Collected data entries
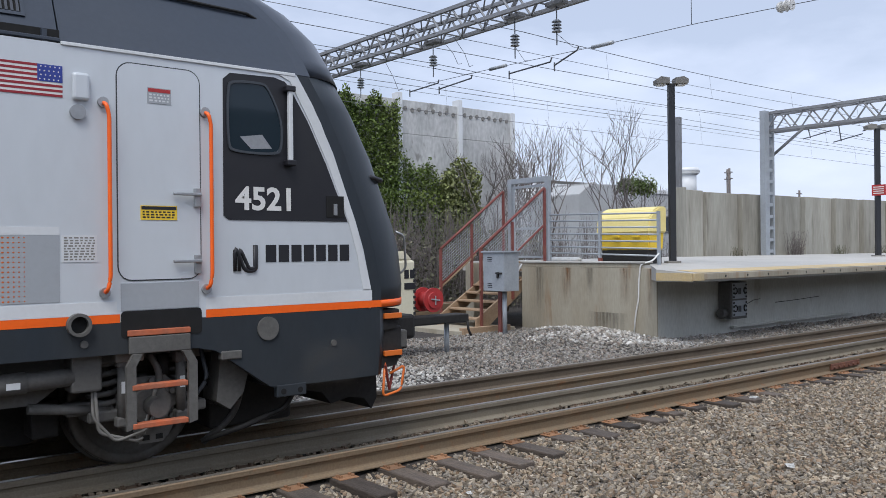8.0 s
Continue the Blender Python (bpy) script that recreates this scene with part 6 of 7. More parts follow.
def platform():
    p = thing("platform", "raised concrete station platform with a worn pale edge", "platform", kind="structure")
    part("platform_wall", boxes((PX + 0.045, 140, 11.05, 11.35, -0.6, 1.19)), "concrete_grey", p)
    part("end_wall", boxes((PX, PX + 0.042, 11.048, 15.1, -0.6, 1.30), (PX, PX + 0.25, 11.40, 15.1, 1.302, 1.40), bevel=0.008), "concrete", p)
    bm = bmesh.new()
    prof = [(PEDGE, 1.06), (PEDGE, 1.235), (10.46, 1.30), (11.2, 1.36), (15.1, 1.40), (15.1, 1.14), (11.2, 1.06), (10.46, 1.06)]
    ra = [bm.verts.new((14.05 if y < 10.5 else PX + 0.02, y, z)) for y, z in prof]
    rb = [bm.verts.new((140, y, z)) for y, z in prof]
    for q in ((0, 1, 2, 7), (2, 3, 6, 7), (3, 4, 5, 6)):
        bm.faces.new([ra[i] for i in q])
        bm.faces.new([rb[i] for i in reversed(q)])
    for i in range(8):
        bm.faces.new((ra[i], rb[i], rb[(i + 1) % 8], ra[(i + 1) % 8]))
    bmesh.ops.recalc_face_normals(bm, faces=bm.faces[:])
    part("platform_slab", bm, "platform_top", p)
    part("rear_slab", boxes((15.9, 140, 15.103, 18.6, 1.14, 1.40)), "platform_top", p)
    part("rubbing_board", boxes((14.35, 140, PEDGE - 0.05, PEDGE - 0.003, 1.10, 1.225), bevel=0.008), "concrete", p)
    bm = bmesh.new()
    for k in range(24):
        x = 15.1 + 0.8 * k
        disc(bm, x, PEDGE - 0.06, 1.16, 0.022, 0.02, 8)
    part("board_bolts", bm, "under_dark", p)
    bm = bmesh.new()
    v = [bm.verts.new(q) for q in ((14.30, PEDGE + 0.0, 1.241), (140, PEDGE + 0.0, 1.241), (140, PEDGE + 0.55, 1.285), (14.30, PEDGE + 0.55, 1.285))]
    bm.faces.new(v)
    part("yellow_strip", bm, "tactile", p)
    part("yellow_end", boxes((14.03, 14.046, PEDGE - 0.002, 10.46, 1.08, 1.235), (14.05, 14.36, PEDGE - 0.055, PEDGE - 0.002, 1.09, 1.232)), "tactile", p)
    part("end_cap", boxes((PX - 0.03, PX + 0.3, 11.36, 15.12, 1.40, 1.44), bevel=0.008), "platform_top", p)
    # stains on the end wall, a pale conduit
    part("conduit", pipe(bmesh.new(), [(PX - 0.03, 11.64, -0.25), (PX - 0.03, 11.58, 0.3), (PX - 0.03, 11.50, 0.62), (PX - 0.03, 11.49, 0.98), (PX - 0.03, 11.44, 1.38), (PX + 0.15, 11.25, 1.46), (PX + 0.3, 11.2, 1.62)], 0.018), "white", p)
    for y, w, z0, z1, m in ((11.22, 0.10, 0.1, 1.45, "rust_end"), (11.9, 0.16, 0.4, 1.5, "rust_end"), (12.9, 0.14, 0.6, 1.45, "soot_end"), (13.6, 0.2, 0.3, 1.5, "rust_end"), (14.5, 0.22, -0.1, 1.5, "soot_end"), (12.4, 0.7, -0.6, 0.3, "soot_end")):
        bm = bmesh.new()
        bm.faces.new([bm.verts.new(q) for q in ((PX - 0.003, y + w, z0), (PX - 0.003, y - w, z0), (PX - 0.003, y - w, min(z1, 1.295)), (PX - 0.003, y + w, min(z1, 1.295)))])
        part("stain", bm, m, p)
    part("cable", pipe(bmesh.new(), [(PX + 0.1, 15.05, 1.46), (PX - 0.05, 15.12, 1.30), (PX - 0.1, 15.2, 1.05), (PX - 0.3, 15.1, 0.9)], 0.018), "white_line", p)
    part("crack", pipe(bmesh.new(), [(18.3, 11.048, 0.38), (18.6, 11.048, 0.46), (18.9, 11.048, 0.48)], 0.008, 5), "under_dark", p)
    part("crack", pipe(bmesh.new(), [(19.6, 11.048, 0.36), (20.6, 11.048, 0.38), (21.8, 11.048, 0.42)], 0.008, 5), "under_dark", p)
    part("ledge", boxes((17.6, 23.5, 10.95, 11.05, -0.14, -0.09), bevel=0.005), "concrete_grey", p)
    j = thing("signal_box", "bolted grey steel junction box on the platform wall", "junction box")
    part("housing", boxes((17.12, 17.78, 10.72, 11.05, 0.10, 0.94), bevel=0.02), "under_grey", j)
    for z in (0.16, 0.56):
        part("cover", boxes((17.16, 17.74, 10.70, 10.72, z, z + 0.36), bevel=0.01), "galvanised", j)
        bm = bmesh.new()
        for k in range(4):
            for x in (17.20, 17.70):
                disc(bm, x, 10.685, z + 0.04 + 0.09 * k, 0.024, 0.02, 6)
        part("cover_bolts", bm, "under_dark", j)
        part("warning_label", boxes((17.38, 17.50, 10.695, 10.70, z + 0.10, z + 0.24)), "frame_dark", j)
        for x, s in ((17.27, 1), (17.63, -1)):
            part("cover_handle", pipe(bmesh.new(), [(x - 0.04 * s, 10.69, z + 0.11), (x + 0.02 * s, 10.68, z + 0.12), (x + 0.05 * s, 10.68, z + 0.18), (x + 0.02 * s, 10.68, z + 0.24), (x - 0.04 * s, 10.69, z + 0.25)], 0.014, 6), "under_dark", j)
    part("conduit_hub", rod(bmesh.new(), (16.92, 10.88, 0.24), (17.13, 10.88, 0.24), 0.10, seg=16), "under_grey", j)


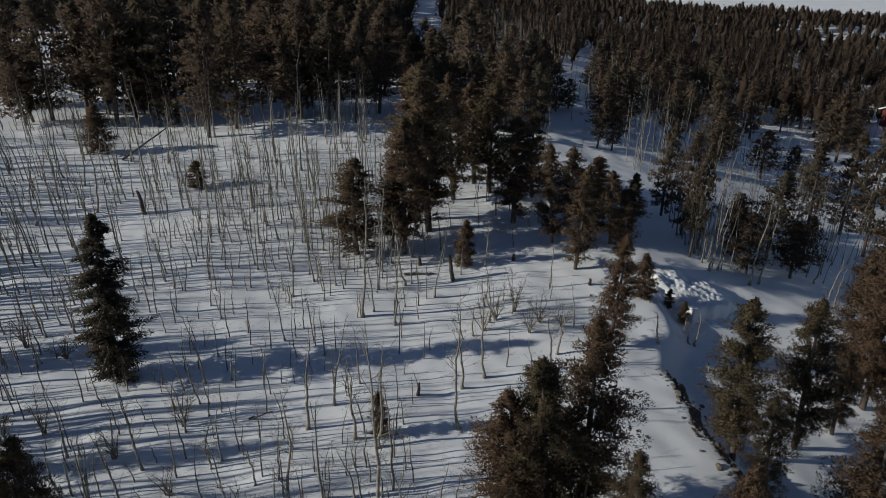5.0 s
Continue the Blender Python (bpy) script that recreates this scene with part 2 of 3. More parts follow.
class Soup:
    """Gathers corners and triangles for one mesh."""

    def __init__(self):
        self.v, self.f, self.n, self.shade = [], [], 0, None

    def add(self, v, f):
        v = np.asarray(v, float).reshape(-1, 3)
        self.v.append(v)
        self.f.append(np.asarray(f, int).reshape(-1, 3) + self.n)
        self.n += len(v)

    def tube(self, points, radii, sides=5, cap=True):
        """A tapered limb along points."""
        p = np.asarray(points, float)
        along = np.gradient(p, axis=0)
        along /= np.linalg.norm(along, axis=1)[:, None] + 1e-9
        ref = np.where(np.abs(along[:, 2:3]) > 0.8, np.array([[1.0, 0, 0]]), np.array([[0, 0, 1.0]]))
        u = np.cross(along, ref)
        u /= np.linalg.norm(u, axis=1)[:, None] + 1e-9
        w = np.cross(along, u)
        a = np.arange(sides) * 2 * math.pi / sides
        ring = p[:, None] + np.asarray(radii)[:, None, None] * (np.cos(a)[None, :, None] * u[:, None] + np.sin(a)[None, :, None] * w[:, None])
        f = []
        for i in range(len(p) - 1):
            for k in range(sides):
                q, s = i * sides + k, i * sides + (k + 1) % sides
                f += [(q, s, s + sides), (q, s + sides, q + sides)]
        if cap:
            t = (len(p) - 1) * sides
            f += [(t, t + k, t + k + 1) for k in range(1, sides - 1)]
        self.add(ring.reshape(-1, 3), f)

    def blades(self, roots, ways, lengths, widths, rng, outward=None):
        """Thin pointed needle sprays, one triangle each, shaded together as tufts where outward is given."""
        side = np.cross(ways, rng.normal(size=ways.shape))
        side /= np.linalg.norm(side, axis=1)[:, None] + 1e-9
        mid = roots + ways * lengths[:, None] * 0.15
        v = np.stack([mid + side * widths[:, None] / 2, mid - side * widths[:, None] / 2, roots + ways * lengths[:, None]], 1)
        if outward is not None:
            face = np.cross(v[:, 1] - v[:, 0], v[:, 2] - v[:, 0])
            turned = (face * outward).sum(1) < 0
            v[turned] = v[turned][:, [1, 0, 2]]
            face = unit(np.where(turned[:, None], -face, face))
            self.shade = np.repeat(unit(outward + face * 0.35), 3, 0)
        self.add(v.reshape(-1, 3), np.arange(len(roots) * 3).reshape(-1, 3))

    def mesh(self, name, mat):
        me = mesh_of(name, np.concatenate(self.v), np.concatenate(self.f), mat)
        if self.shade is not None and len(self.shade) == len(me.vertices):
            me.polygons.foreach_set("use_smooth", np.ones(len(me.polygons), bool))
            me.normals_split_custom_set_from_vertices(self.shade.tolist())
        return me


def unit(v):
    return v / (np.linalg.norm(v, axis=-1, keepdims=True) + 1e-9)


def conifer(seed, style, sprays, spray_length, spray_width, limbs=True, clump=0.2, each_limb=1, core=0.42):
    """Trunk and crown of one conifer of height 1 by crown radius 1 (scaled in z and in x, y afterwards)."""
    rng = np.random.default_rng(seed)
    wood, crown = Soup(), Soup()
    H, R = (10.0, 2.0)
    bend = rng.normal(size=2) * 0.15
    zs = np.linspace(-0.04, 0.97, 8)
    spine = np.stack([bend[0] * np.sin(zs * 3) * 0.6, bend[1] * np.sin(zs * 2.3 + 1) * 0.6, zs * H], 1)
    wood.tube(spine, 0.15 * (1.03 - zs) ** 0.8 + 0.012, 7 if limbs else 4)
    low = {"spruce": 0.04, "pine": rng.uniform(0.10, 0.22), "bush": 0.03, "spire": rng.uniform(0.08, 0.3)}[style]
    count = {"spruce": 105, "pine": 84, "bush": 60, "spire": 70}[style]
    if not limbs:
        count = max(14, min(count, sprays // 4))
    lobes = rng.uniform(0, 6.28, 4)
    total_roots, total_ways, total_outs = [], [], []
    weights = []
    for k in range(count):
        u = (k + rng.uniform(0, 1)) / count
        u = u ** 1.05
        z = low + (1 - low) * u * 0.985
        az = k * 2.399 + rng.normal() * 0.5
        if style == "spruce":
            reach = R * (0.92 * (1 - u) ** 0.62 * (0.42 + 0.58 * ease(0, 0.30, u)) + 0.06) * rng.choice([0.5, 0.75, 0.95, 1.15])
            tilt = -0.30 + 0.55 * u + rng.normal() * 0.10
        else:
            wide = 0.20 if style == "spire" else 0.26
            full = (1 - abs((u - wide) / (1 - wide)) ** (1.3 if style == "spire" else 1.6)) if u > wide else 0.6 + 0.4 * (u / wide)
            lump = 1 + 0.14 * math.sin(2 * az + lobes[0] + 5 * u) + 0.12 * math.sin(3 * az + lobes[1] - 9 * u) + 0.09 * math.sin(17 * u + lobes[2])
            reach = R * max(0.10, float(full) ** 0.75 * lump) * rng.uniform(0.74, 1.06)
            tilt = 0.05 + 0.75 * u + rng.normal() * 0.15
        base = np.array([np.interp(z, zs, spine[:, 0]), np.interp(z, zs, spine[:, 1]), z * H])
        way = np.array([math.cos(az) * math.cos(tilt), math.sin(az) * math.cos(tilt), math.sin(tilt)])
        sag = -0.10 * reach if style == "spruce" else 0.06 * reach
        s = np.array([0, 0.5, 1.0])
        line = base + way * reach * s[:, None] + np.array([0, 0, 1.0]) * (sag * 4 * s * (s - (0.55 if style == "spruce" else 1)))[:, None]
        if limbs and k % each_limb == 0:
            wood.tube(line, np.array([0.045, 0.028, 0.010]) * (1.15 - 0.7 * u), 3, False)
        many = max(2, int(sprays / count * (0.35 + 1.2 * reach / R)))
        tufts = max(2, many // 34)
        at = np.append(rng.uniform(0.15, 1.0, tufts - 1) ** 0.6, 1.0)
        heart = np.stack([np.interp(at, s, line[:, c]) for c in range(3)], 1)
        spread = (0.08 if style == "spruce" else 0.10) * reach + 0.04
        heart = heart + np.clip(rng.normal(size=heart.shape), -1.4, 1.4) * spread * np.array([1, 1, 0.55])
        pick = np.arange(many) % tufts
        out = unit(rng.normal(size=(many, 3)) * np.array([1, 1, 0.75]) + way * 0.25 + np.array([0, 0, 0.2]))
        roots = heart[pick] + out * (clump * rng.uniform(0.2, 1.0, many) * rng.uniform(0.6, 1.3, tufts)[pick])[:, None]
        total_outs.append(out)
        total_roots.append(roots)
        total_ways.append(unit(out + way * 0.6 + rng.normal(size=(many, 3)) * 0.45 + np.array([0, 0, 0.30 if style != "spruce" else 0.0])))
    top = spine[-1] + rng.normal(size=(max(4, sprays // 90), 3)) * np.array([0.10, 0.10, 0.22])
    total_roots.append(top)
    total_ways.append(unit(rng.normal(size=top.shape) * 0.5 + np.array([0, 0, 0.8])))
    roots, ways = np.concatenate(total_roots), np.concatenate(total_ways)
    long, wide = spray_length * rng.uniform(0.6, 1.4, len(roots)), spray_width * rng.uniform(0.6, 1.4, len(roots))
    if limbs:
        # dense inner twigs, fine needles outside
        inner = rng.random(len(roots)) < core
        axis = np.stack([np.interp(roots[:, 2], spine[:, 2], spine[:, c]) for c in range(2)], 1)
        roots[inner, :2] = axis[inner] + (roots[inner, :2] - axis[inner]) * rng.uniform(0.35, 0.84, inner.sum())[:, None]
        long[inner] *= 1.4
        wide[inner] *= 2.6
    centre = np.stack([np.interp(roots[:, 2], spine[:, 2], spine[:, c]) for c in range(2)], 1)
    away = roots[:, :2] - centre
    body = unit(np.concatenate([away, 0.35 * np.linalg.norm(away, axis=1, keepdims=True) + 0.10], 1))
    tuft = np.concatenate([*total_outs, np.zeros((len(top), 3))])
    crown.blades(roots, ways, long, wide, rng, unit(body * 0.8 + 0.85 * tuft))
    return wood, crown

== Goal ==
The lines to be given again exactly are those from the one containing "3. More parts follow." up to and including the one containing "self.add(ring.reshape(-1, 3), f)".

== Output ==
Continue the Blender Python (bpy) script that recreates this scene with part 2 of 3. More parts follow.
class Soup:
    """Gathers corners and triangles for one mesh."""

    def __init__(self):
        self.v, self.f, self.n, self.shade = [], [], 0, None

    def add(self, v, f):
        v = np.asarray(v, float).reshape(-1, 3)
        self.v.append(v)
        self.f.append(np.asarray(f, int).reshape(-1, 3) + self.n)
        self.n += len(v)

    def tube(self, points, radii, sides=5, cap=True):
        """A tapered limb along points."""
        p = np.asarray(points, float)
        along = np.gradient(p, axis=0)
        along /= np.linalg.norm(along, axis=1)[:, None] + 1e-9
        ref = np.where(np.abs(along[:, 2:3]) > 0.8, np.array([[1.0, 0, 0]]), np.array([[0, 0, 1.0]]))
        u = np.cross(along, ref)
        u /= np.linalg.norm(u, axis=1)[:, None] + 1e-9
        w = np.cross(along, u)
        a = np.arange(sides) * 2 * math.pi / sides
        ring = p[:, None] + np.asarray(radii)[:, None, None] * (np.cos(a)[None, :, None] * u[:, None] + np.sin(a)[None, :, None] * w[:, None])
        f = []
        for i in range(len(p) - 1):
            for k in range(sides):
                q, s = i * sides + k, i * sides + (k + 1) % sides
                f += [(q, s, s + sides), (q, s + sides, q + sides)]
        if cap:
            t = (len(p) - 1) * sides
            f += [(t, t + k, t + k + 1) for k in range(1, sides - 1)]
        self.add(ring.reshape(-1, 3), f)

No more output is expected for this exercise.